• **GOAL**: Please quote exactly the lines below from the line containing "q = m.to_quaternion()" to the line containing "curve.update()", both lines included, and nothing else.

• **SUPPLIED DATA**:
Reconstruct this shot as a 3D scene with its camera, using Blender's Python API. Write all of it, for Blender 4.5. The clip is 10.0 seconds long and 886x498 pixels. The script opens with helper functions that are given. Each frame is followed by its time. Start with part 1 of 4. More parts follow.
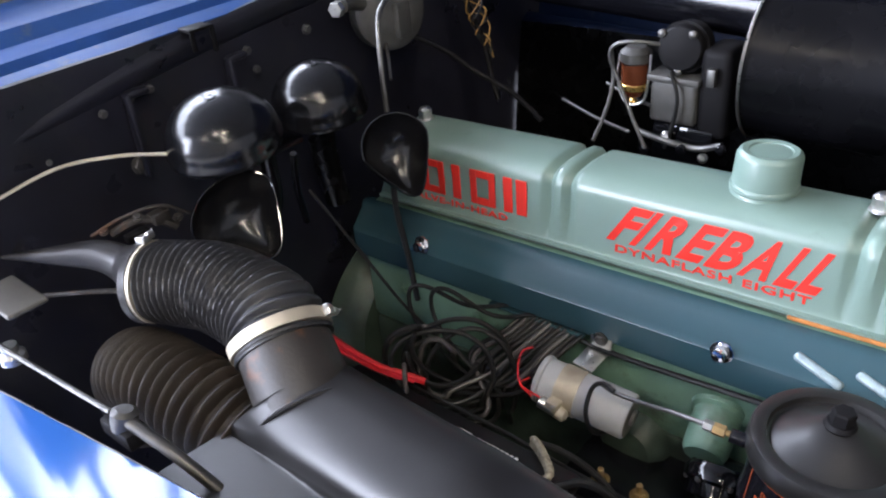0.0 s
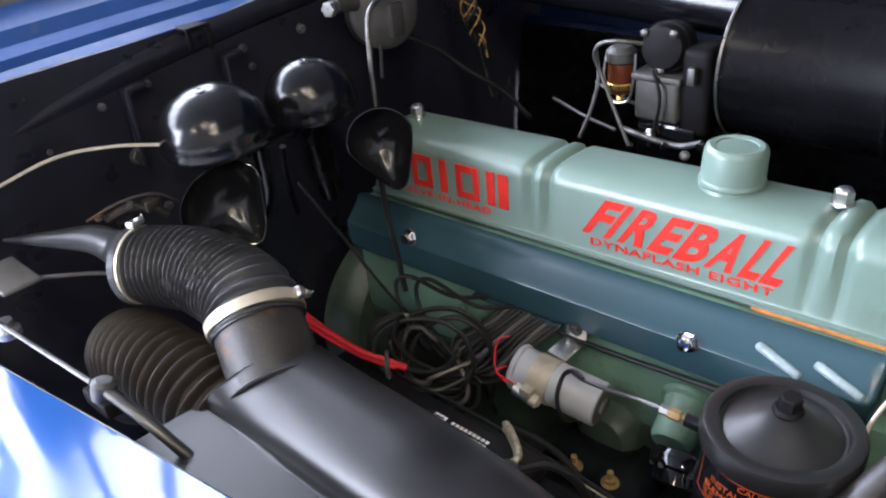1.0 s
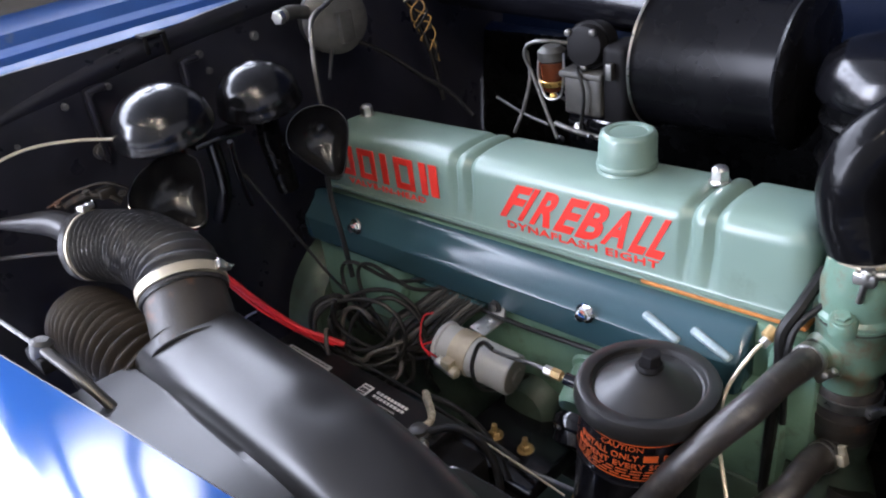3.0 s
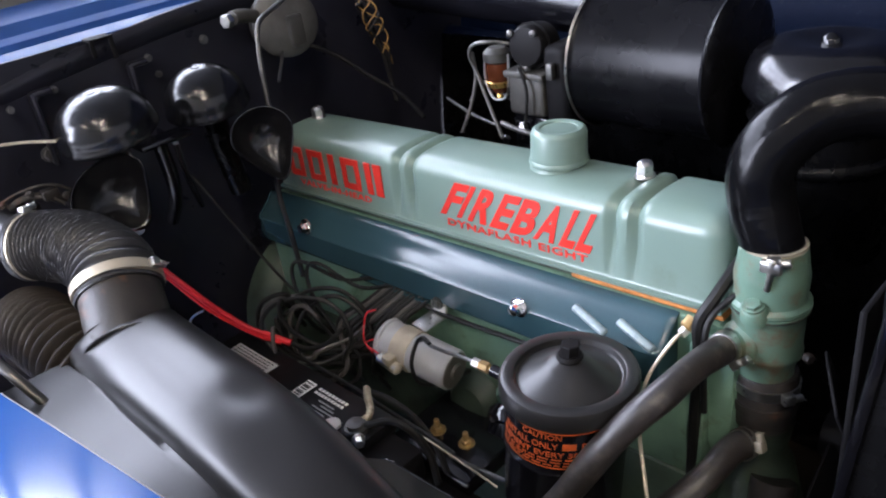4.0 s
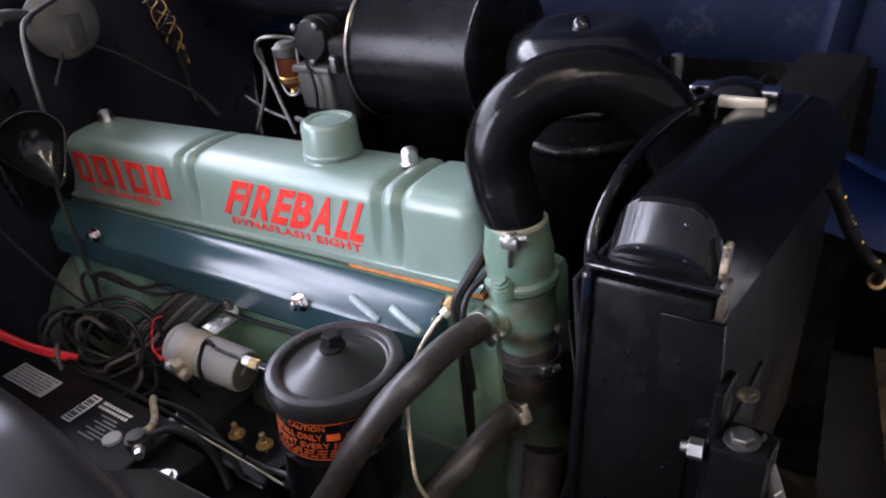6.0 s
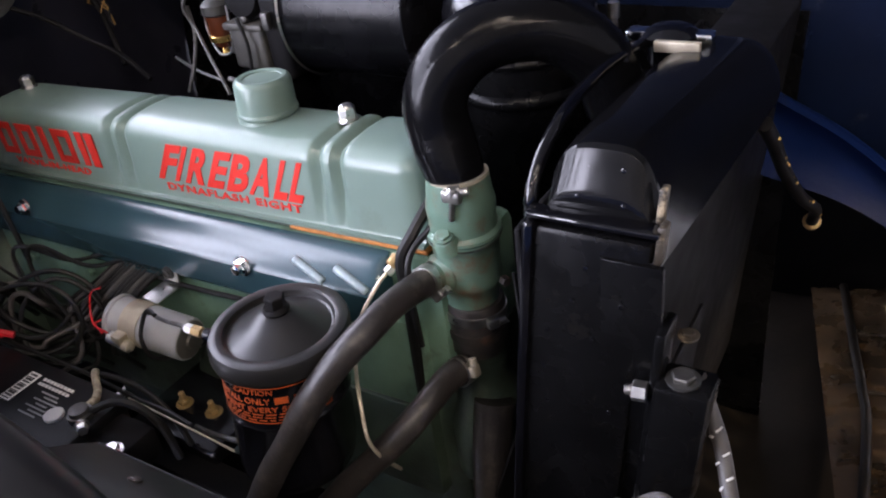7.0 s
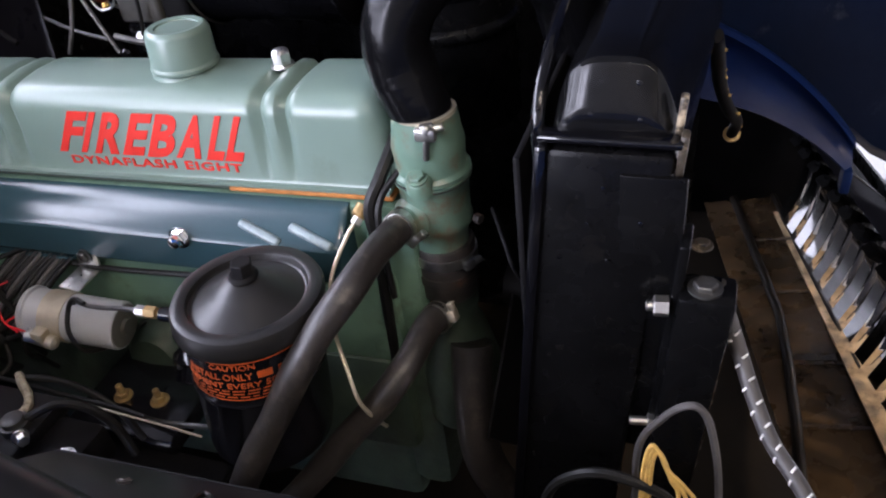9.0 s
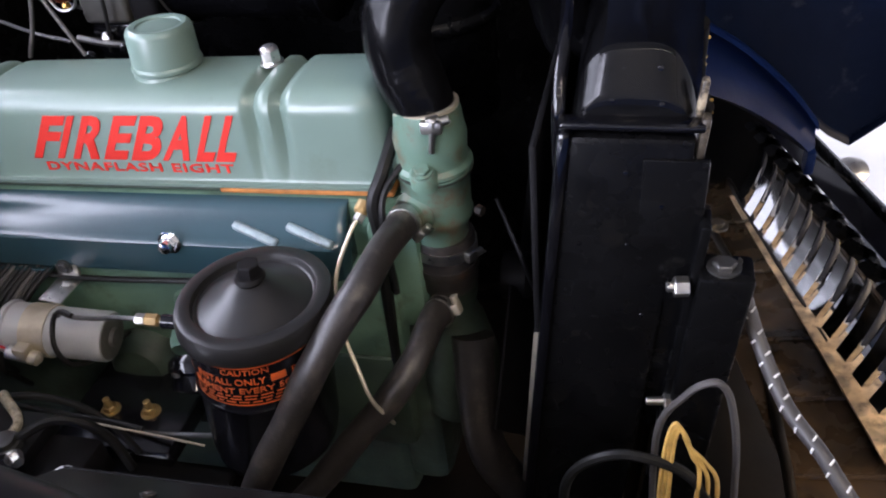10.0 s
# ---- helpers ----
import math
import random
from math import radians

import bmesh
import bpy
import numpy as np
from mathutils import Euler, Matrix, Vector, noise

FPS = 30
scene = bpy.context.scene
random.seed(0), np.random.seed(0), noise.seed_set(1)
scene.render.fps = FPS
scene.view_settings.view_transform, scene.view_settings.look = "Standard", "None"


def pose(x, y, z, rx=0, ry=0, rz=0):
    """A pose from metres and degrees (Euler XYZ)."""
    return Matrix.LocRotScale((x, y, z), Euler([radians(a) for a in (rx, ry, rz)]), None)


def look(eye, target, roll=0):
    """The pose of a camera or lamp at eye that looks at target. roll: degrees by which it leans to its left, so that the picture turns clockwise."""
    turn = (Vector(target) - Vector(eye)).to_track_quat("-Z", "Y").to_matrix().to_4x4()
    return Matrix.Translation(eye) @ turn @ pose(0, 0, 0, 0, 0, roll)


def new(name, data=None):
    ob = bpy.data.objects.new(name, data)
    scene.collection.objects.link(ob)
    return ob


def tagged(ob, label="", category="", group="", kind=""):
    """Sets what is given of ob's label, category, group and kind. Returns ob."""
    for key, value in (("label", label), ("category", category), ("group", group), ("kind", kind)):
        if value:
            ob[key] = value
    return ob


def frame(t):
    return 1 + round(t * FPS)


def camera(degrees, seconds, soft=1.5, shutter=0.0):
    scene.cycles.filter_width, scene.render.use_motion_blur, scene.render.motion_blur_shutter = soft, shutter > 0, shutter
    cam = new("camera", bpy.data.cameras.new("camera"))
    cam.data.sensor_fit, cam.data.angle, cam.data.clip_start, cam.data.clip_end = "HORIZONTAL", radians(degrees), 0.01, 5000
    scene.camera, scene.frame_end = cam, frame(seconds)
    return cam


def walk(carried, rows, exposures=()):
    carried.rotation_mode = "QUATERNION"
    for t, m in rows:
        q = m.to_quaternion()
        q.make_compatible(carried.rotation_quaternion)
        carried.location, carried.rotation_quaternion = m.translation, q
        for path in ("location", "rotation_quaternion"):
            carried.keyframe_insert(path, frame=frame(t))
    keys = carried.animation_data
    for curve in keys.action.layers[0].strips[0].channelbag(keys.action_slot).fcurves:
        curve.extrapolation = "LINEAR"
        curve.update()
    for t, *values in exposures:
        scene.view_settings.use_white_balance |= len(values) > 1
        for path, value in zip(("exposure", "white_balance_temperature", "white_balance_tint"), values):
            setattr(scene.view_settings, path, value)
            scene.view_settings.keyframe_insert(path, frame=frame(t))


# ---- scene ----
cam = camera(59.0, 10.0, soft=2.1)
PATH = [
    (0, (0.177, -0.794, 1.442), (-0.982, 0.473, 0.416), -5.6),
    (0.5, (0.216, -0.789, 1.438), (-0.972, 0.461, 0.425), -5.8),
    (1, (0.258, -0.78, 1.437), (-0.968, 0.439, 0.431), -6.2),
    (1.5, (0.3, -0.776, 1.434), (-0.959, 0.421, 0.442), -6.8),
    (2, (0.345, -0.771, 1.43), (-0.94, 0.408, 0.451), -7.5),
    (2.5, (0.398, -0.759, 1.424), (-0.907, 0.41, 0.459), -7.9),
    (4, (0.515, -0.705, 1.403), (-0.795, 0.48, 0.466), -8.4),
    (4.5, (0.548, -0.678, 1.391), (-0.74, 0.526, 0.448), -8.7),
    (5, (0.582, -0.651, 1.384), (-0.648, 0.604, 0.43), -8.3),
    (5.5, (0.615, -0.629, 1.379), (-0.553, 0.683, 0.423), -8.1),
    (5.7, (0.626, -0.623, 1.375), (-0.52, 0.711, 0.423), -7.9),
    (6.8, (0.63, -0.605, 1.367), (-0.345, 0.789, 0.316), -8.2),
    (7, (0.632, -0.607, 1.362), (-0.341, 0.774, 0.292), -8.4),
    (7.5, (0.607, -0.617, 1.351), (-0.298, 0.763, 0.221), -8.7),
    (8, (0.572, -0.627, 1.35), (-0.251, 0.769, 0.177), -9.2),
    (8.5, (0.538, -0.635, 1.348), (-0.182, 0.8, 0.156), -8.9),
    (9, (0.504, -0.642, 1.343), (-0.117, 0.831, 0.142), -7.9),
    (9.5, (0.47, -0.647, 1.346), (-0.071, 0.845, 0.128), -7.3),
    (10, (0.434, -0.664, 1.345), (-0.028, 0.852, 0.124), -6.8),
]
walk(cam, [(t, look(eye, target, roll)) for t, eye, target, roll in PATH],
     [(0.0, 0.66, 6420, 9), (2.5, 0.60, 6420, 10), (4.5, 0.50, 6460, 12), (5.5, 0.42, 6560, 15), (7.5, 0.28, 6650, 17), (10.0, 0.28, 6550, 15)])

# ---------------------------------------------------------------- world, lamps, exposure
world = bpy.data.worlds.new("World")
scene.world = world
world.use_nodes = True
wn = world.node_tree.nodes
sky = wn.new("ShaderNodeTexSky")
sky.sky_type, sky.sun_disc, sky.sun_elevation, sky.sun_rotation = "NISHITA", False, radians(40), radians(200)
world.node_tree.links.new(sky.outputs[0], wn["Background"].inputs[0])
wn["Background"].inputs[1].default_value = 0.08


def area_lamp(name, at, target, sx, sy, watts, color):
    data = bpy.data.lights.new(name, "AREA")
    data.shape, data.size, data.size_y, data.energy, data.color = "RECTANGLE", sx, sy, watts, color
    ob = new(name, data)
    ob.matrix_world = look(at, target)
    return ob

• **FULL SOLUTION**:
        q = m.to_quaternion()
        q.make_compatible(carried.rotation_quaternion)
        carried.location, carried.rotation_quaternion = m.translation, q
        for path in ("location", "rotation_quaternion"):
            carried.keyframe_insert(path, frame=frame(t))
    keys = carried.animation_data
    for curve in keys.action.layers[0].strips[0].channelbag(keys.action_slot).fcurves:
        curve.extrapolation = "LINEAR"
        curve.update()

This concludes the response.